▶ _Stated problem_: Where a line in the listing contains the string "with", copy that line out.

▶ _Information shown_:
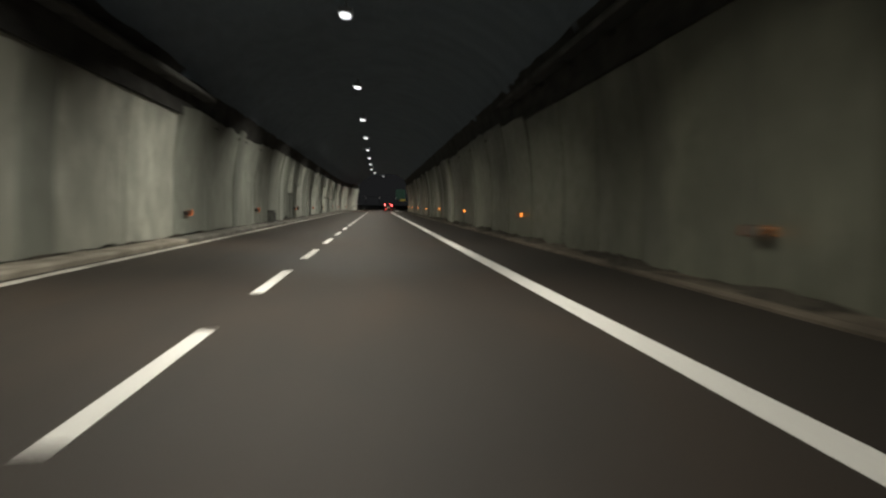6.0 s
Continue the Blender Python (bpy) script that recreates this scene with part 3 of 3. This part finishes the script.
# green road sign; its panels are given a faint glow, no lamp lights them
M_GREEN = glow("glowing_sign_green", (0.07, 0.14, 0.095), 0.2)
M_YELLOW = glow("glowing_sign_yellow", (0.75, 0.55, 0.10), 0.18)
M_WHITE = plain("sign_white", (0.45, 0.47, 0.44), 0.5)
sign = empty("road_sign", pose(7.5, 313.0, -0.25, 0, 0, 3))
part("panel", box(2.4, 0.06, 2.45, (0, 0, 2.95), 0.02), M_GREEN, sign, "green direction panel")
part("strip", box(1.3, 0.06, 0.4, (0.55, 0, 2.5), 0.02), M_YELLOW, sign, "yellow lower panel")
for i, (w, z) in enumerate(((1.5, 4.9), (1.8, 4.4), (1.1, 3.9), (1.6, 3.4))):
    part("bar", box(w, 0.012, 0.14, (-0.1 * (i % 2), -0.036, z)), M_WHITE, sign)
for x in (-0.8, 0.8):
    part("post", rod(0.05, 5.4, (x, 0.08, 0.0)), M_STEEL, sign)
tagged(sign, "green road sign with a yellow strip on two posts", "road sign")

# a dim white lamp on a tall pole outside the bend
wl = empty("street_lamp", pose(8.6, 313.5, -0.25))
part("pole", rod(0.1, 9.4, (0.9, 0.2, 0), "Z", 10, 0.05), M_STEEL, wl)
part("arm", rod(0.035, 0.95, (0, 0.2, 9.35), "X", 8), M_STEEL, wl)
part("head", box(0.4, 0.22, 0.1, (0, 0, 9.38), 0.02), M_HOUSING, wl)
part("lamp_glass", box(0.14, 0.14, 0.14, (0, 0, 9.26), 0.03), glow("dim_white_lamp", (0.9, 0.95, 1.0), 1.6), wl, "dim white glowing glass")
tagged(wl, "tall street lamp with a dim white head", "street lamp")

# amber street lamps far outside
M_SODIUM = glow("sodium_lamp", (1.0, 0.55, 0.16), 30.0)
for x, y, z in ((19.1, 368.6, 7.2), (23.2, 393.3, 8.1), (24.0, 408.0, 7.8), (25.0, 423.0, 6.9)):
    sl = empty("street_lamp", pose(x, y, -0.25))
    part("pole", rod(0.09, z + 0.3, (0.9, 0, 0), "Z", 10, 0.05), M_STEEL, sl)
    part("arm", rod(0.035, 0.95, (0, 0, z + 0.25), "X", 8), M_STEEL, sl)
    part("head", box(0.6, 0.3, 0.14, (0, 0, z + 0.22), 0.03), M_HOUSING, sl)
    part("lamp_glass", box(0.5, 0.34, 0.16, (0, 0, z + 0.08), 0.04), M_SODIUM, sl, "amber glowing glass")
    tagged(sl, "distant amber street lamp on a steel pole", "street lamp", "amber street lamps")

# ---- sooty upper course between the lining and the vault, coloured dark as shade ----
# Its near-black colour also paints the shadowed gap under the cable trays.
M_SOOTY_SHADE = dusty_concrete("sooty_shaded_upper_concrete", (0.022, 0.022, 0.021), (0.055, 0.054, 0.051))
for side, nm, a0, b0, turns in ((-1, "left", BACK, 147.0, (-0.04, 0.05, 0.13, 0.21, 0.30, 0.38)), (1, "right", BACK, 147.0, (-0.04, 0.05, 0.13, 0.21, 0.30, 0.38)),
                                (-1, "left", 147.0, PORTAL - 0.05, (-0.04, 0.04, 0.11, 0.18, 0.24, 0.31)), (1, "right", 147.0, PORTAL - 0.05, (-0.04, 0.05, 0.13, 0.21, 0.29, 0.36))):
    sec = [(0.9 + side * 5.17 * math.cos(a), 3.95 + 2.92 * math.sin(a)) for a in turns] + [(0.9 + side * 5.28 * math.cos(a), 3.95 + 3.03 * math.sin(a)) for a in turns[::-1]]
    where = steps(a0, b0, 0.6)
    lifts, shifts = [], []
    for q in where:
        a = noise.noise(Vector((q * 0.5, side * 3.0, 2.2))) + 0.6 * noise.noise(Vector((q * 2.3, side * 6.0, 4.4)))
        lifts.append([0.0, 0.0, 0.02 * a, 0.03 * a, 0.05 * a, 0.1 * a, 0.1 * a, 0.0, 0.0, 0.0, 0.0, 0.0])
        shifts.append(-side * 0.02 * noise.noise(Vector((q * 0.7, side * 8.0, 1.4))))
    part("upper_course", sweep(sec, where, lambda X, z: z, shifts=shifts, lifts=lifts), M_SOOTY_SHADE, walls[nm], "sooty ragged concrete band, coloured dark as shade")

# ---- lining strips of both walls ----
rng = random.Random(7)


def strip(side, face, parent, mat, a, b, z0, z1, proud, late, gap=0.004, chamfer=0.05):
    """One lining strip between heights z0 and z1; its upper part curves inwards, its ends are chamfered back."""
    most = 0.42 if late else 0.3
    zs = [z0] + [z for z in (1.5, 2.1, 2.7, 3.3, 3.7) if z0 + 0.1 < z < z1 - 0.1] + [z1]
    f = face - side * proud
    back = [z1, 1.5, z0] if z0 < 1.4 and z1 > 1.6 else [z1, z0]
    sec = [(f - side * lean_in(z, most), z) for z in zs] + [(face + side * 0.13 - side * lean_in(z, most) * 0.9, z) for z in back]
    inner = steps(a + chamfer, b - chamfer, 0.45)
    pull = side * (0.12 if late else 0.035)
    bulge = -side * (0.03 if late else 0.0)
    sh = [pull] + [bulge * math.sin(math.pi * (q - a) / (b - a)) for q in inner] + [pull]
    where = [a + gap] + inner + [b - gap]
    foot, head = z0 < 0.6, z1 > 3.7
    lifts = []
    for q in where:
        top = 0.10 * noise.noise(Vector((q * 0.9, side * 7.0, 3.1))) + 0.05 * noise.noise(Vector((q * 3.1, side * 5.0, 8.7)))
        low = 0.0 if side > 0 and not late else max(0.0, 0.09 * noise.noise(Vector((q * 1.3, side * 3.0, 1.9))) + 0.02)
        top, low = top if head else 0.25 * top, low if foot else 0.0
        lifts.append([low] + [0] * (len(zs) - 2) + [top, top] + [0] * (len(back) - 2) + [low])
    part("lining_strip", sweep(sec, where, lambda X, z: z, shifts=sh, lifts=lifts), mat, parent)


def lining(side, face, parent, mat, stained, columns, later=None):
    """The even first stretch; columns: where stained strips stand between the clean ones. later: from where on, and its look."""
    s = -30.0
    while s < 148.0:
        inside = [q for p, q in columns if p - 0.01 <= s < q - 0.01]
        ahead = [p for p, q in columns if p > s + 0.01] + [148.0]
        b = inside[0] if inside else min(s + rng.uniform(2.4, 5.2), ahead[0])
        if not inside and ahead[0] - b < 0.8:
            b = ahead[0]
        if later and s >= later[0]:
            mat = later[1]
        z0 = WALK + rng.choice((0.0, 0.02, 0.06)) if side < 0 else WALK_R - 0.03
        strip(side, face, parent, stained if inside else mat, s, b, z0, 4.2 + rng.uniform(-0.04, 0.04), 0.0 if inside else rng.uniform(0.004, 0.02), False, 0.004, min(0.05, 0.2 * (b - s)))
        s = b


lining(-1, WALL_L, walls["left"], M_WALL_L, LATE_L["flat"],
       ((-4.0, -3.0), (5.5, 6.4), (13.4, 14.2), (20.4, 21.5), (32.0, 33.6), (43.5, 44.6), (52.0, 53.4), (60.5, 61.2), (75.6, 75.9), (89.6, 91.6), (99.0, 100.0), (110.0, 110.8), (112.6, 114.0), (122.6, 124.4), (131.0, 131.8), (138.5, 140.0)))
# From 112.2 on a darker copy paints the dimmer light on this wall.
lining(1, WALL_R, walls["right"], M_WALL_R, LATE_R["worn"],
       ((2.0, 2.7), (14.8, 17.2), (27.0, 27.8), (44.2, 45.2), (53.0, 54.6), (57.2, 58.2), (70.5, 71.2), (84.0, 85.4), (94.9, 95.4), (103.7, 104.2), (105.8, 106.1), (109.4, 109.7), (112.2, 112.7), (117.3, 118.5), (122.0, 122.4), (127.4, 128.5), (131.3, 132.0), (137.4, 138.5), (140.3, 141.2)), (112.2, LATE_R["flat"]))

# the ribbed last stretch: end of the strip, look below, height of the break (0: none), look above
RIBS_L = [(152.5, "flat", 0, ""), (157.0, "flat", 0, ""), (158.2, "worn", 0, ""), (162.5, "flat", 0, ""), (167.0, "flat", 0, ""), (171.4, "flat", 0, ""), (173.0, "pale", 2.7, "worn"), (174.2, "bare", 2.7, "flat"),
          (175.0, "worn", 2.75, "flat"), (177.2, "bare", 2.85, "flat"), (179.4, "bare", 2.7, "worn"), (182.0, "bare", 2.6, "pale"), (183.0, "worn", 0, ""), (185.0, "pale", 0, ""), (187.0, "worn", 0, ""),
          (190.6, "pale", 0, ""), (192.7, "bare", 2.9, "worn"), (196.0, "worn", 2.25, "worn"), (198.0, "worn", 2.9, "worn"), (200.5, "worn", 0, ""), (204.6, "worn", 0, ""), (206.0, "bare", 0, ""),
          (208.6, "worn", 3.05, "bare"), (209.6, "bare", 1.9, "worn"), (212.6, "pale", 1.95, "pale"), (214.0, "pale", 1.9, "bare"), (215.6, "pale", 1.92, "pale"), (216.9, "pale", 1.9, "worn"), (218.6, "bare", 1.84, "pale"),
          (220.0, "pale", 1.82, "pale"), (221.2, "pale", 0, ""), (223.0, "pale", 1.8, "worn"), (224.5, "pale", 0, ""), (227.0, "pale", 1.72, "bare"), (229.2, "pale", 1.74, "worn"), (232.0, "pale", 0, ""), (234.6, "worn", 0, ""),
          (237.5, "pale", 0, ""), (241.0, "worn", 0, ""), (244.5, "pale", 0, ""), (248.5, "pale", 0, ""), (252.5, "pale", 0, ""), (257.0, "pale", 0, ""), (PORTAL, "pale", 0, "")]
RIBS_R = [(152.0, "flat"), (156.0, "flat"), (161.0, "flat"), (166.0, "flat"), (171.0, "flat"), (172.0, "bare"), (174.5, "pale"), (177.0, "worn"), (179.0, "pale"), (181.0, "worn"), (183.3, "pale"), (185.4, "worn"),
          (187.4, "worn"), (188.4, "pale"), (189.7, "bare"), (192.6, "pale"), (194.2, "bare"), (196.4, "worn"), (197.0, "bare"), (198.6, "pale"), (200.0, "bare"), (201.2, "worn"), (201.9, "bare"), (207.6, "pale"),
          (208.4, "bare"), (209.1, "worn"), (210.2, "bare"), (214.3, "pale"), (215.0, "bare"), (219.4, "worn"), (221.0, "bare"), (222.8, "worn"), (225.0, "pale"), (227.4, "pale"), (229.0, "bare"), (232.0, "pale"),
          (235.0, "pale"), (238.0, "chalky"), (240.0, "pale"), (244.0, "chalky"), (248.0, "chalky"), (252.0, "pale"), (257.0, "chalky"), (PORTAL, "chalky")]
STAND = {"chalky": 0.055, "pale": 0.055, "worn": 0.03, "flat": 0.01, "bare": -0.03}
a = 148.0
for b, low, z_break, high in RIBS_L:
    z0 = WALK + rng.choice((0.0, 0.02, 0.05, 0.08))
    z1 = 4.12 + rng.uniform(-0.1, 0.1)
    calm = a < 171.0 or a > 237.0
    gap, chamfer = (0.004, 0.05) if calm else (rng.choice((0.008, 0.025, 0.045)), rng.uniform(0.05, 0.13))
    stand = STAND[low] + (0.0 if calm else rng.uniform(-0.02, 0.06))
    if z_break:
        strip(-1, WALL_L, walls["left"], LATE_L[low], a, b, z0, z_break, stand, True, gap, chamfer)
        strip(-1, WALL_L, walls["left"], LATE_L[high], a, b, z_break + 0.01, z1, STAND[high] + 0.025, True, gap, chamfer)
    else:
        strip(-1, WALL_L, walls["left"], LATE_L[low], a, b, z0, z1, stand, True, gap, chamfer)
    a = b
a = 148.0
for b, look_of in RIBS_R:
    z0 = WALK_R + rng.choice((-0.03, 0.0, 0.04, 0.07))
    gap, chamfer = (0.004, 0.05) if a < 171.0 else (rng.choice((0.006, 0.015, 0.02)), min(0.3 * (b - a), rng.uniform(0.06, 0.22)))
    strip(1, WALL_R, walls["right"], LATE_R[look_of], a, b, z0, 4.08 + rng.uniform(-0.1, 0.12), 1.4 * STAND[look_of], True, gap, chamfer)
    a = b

▶ _The response_:
Continue the Blender Python (bpy) script that recreates this scene with part 3 of 3. This part finishes the script.
tagged(sign, "green road sign with a yellow strip on two posts", "road sign")
tagged(wl, "tall street lamp with a dim white head", "street lamp")